Exercise objective:
Restate each line of the listing exactly, without carrying over any pictures.

--- START OF Raw data ---

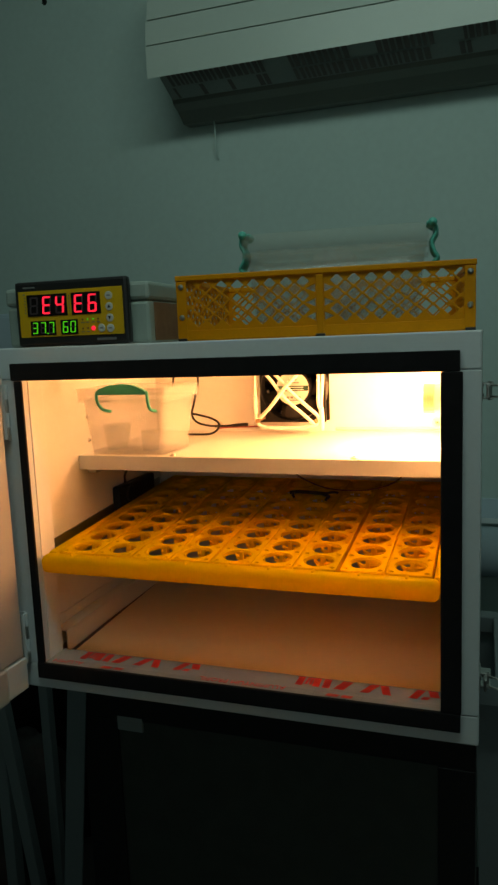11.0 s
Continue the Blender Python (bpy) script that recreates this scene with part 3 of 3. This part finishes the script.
part("body", hollow((-0.068, 0.176, 0.0), (0.084, 0.304, 0.092), 0.008, 0.0016, 0.014), CLEAR, pbox, smooth=True)
lid = part("lid", hollow((-0.074, 0.169, 0.088), (0.091, 0.313, 0.110), 0.0, 0.0016, 0.012, False), CLEAR, pbox, smooth=True)
part("lid_top", box((-0.072, 0.171, 0.1085), (0.089, 0.311, 0.1105), 0.0008), CLEAR, lid)
bm = bmesh.new()
HY = 0.150
arc = [(-0.021, 0.107), (-0.013, 0.1125), (0.003, 0.1175), (0.023, 0.1195), (0.043, 0.1175), (0.059, 0.1115), (0.068, 0.106)]
for (xa, za), (xb, zb) in zip(arc, arc[1:]):
    vs = [bm.verts.new(p) for p in ((xa, HY - 0.004, za), (xb, HY - 0.004, zb), (xb, HY - 0.004, 0.1025), (xa, HY - 0.004, 0.1025))]
    bm.faces.new(vs)
bmesh.ops.remove_doubles(bm, verts=bm.verts, dist=1e-5)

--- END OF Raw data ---

The reply:
11.0 s
Continue the Blender Python (bpy) script that recreates this scene with part 3 of 3. This part finishes the script.
part("body", hollow((-0.068, 0.176, 0.0), (0.084, 0.304, 0.092), 0.008, 0.0016, 0.014), CLEAR, pbox, smooth=True)
lid = part("lid", hollow((-0.074, 0.169, 0.088), (0.091, 0.313, 0.110), 0.0, 0.0016, 0.012, False), CLEAR, pbox, smooth=True)
part("lid_top", box((-0.072, 0.171, 0.1085), (0.089, 0.311, 0.1105), 0.0008), CLEAR, lid)
bm = bmesh.new()
HY = 0.150
arc = [(-0.021, 0.107), (-0.013, 0.1125), (0.003, 0.1175), (0.023, 0.1195), (0.043, 0.1175), (0.059, 0.1115), (0.068, 0.106)]
for (xa, za), (xb, zb) in zip(arc, arc[1:]):
    vs = [bm.verts.new(p) for p in ((xa, HY - 0.004, za), (xb, HY - 0.004, zb), (xb, HY - 0.004, 0.1025), (xa, HY - 0.004, 0.1025))]
    bm.faces.new(vs)
bmesh.ops.remove_doubles(bm, verts=bm.verts, dist=1e-5)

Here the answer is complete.